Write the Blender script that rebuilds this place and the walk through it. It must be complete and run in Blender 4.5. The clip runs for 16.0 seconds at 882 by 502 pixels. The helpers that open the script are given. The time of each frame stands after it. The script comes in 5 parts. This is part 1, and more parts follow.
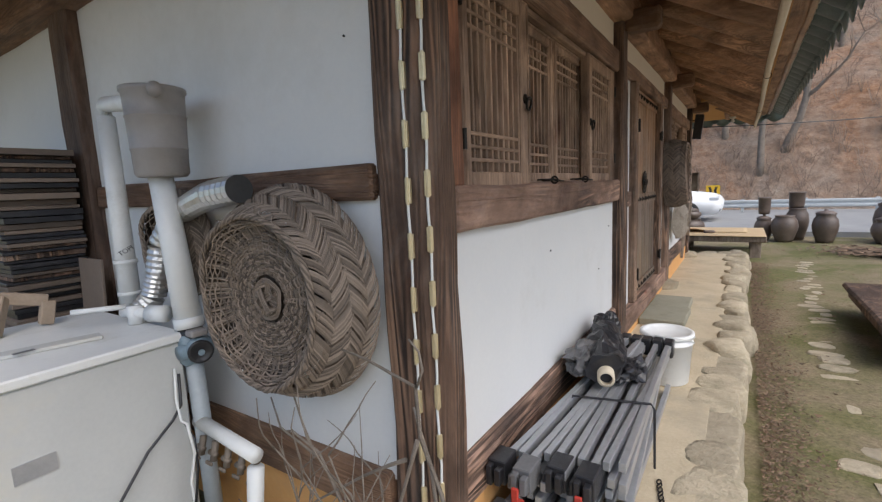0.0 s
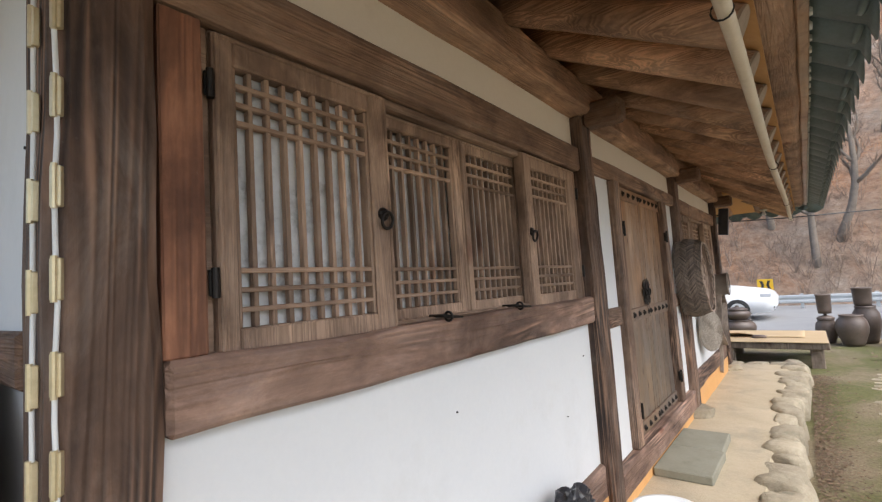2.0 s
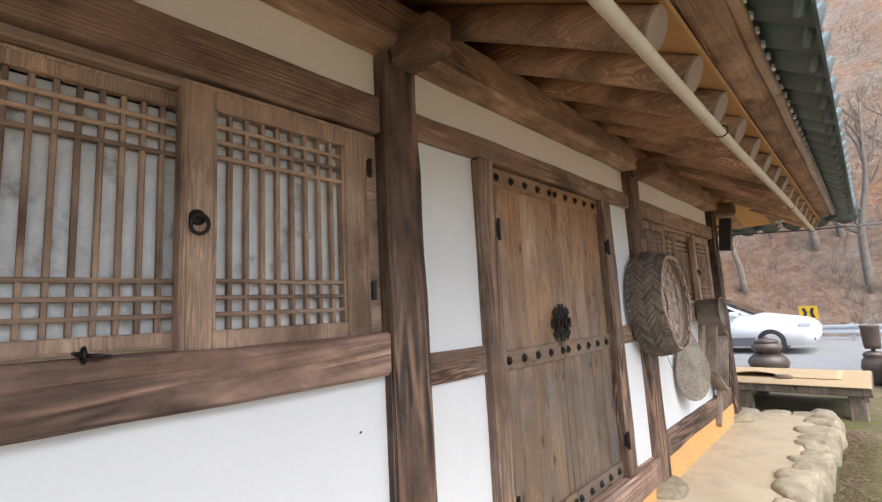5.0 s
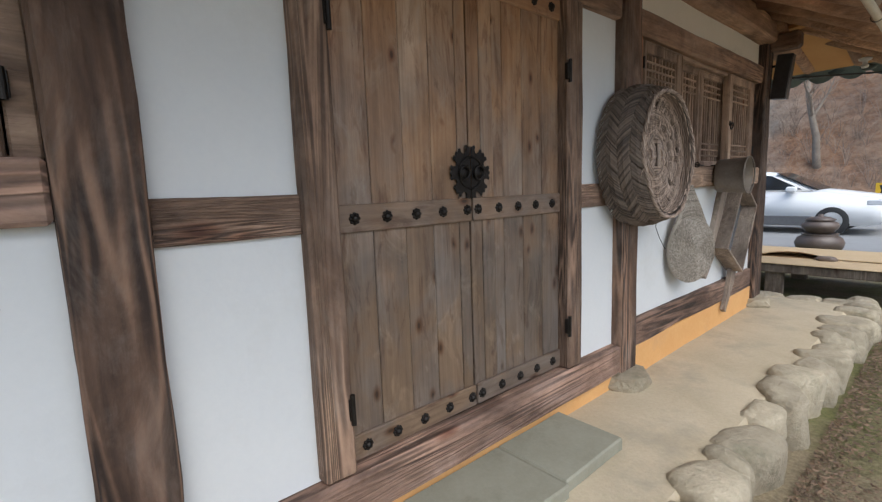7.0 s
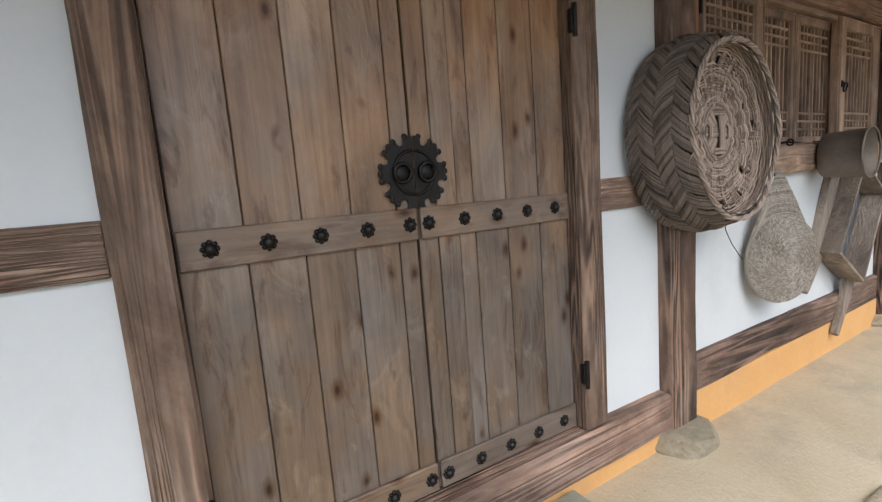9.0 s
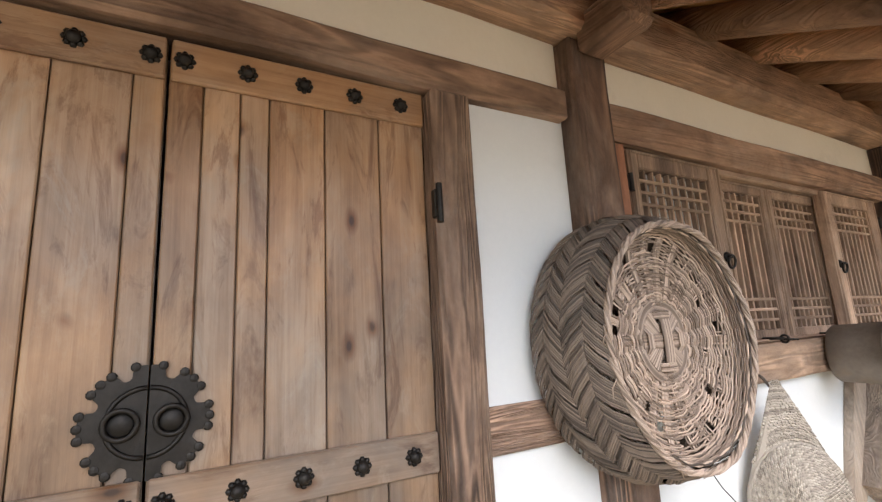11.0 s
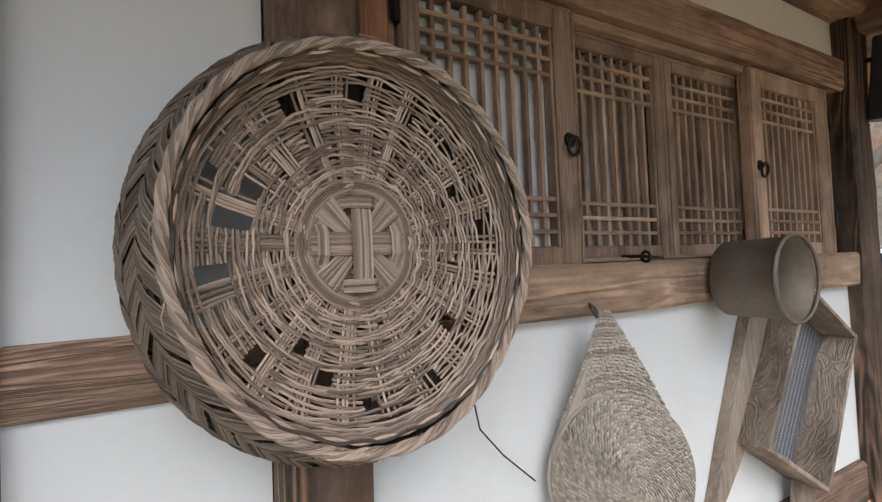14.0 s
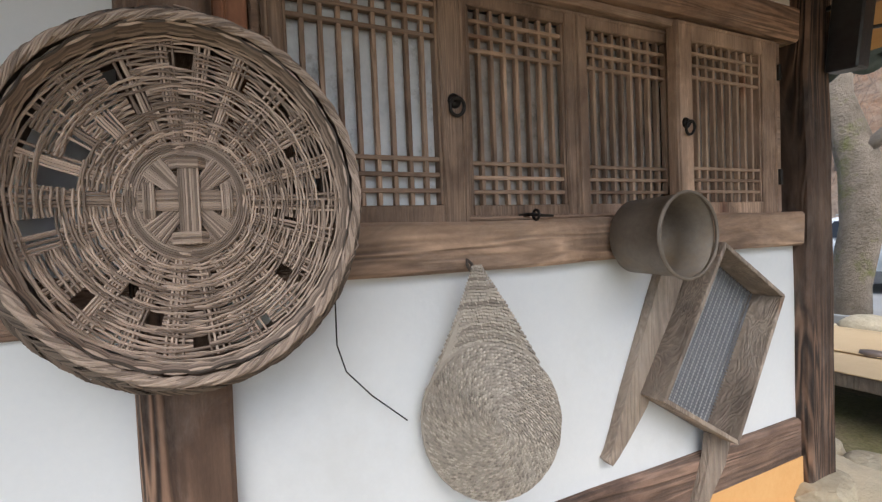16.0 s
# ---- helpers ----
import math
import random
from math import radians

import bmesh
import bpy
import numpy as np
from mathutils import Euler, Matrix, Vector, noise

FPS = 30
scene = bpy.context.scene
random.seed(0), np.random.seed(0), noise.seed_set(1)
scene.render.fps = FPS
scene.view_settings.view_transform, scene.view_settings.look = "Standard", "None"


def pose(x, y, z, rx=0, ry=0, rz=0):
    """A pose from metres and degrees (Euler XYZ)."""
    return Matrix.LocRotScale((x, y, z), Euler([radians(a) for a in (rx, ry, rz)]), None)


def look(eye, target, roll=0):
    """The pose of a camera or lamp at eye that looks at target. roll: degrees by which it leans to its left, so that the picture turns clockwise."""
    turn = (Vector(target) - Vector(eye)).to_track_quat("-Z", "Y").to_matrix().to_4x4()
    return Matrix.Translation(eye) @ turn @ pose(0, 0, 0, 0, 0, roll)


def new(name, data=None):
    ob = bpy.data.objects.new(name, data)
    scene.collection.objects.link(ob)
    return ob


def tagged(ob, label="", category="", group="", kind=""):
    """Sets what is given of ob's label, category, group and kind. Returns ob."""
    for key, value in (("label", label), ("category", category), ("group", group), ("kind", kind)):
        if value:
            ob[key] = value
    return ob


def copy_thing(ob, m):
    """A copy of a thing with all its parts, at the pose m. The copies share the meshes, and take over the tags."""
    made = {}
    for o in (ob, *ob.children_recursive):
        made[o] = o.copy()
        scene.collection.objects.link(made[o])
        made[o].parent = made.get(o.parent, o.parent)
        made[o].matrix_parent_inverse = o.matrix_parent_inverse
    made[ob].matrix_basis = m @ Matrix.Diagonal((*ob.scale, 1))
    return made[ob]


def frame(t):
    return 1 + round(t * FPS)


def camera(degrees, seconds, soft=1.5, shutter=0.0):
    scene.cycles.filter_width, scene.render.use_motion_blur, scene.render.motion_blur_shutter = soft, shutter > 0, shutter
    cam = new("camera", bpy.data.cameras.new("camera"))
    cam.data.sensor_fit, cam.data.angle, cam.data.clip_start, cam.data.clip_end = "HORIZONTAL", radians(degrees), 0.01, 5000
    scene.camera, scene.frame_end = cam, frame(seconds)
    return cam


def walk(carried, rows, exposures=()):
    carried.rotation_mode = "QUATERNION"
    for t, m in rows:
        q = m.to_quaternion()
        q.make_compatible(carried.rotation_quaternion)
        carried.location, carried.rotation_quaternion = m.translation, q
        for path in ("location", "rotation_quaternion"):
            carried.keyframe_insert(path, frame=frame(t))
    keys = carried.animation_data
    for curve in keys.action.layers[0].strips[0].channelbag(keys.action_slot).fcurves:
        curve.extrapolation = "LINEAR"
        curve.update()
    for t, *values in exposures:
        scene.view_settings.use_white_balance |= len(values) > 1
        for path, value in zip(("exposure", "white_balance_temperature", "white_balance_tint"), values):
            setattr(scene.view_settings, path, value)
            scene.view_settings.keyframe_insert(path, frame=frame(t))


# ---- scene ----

________________________________________

• [Work required]: Keep the pictures out of the copy and return the rest of the data above exactly.

• [Response for this exercise]:
Write the Blender script that rebuilds this place and the walk through it. It must be complete and run in Blender 4.5. The clip runs for 16.0 seconds at 882 by 502 pixels. The helpers that open the script are given. The time of each frame stands after it. The script comes in 5 parts. This is part 1, and more parts follow.
0.0 s
2.0 s
5.0 s
7.0 s
9.0 s
11.0 s
14.0 s
16.0 s
# ---- helpers ----
import math
import random
from math import radians

import bmesh
import bpy
import numpy as np
from mathutils import Euler, Matrix, Vector, noise

FPS = 30
scene = bpy.context.scene
random.seed(0), np.random.seed(0), noise.seed_set(1)
scene.render.fps = FPS
scene.view_settings.view_transform, scene.view_settings.look = "Standard", "None"


def pose(x, y, z, rx=0, ry=0, rz=0):
    """A pose from metres and degrees (Euler XYZ)."""
    return Matrix.LocRotScale((x, y, z), Euler([radians(a) for a in (rx, ry, rz)]), None)


def look(eye, target, roll=0):
    """The pose of a camera or lamp at eye that looks at target. roll: degrees by which it leans to its left, so that the picture turns clockwise."""
    turn = (Vector(target) - Vector(eye)).to_track_quat("-Z", "Y").to_matrix().to_4x4()
    return Matrix.Translation(eye) @ turn @ pose(0, 0, 0, 0, 0, roll)


def new(name, data=None):
    ob = bpy.data.objects.new(name, data)
    scene.collection.objects.link(ob)
    return ob


def tagged(ob, label="", category="", group="", kind=""):
    """Sets what is given of ob's label, category, group and kind. Returns ob."""
    for key, value in (("label", label), ("category", category), ("group", group), ("kind", kind)):
        if value:
            ob[key] = value
    return ob


def copy_thing(ob, m):
    """A copy of a thing with all its parts, at the pose m. The copies share the meshes, and take over the tags."""
    made = {}
    for o in (ob, *ob.children_recursive):
        made[o] = o.copy()
        scene.collection.objects.link(made[o])
        made[o].parent = made.get(o.parent, o.parent)
        made[o].matrix_parent_inverse = o.matrix_parent_inverse
    made[ob].matrix_basis = m @ Matrix.Diagonal((*ob.scale, 1))
    return made[ob]


def frame(t):
    return 1 + round(t * FPS)


def camera(degrees, seconds, soft=1.5, shutter=0.0):
    scene.cycles.filter_width, scene.render.use_motion_blur, scene.render.motion_blur_shutter = soft, shutter > 0, shutter
    cam = new("camera", bpy.data.cameras.new("camera"))
    cam.data.sensor_fit, cam.data.angle, cam.data.clip_start, cam.data.clip_end = "HORIZONTAL", radians(degrees), 0.01, 5000
    scene.camera, scene.frame_end = cam, frame(seconds)
    return cam


def walk(carried, rows, exposures=()):
    carried.rotation_mode = "QUATERNION"
    for t, m in rows:
        q = m.to_quaternion()
        q.make_compatible(carried.rotation_quaternion)
        carried.location, carried.rotation_quaternion = m.translation, q
        for path in ("location", "rotation_quaternion"):
            carried.keyframe_insert(path, frame=frame(t))
    keys = carried.animation_data
    for curve in keys.action.layers[0].strips[0].channelbag(keys.action_slot).fcurves:
        curve.extrapolation = "LINEAR"
        curve.update()
    for t, *values in exposures:
        scene.view_settings.use_white_balance |= len(values) > 1
        for path, value in zip(("exposure", "white_balance_temperature", "white_balance_tint"), values):
            setattr(scene.view_settings, path, value)
            scene.view_settings.keyframe_insert(path, frame=frame(t))


# ---- scene ----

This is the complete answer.